Specific setups by collection value

Bulk collection ($0.05–$1 per card average)

  • Penny sleeves optional.
  • 800-count cardboard boxes (BCW, Ultra Pro) or 3200-count long boxes.
  • No humidity control needed for bulk.

Medium collection ($1–$20 per card)

  • Penny sleeves for everything in storage boxes.
  • Tournament sleeves for active decks.
  • Side-loading binders for cards you want to show.

High-value collection ($20–$500 per card)

  • Card Savers or top loaders for each card.
  • Double-sleeving for any card in an active deck.
  • Graded slabs (PSA/BGS/CGC) for cards over $200 and for grading-candidate vintage.
  • Climate-controlled room (humidity 45–55%, temp 65°F).

Collector-grade ($500+ per card)

  • Graded slabs or magnetic one-touch holders.
  • Safe or safety-deposit box for Reserved List Alphas.
  • Insurance rider on homeowner’s policy for collection value.
  • Document every card (photograph both sides) for insurance purposes.

Common mistakes

  • Using ultra-thin sleeves on chase rares. $2 per 100 sleeves on a $400 card is not saving money.
  • Double-sleeving kitchen table decks. Adds weight, slows shuffle, costs money, and protects nothing the opponent would damage.
  • Storing binders horizontally.
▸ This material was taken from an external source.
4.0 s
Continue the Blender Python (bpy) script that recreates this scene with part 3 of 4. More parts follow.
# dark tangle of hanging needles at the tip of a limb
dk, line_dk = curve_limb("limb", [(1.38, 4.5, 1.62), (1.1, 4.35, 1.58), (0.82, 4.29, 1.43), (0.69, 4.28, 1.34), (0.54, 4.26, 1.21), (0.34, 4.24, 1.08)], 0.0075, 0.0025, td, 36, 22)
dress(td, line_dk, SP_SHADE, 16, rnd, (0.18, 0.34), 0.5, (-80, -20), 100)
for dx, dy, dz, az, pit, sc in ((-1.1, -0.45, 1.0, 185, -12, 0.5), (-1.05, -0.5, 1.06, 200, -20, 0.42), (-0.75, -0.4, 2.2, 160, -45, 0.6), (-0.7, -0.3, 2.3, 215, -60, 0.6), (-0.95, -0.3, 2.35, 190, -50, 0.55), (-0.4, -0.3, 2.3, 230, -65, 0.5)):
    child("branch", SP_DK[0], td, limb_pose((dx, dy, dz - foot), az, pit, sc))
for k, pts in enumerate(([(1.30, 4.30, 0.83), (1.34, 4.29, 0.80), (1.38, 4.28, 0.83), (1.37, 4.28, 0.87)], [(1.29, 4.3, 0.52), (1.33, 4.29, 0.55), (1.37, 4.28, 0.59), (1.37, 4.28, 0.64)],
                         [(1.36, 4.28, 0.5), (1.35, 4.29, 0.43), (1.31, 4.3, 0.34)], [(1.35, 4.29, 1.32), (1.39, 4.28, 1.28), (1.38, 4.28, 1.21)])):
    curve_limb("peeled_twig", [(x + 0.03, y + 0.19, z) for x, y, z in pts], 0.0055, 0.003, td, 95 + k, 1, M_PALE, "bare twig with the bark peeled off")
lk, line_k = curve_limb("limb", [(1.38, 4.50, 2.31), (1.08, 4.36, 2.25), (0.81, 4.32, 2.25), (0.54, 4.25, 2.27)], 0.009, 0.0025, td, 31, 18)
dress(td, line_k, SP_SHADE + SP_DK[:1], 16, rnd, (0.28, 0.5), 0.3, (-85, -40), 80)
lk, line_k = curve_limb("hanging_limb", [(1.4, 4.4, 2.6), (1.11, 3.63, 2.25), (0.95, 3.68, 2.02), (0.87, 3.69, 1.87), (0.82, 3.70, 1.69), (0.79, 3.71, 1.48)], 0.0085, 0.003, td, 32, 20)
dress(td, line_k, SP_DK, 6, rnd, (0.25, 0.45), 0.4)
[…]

Cards shift inside pages and come out bent. Binders should always stand upright on a shelf.
  • Leaving decks in hot cars. Summer temperatures above 100°F will warp cards permanently in 30 minutes.
  • Using rubber bands on stacks. Compression marks and surface indents. Use a cardboard deck box instead.
  • Cleaning cards with solvents. Any cleaner will damage the foil layer or bleach the art. Cards are not meant to be cleaned — don’t get them dirty.

The $50 starter kit

For a Commander player with one deck:

  • KMC Perfect Fit Sleeves (100) — $5
  • KMC Hyper Mat Sleeves (100, color of choice) — $8
  • Ultimate Guard Deck Case 100+ — $6
  • 800-count bulk storage box — $8
  • Dex ProBinder 12-pocket side-loading — $20

Total: ~$47. Protects your collection until you outgrow it.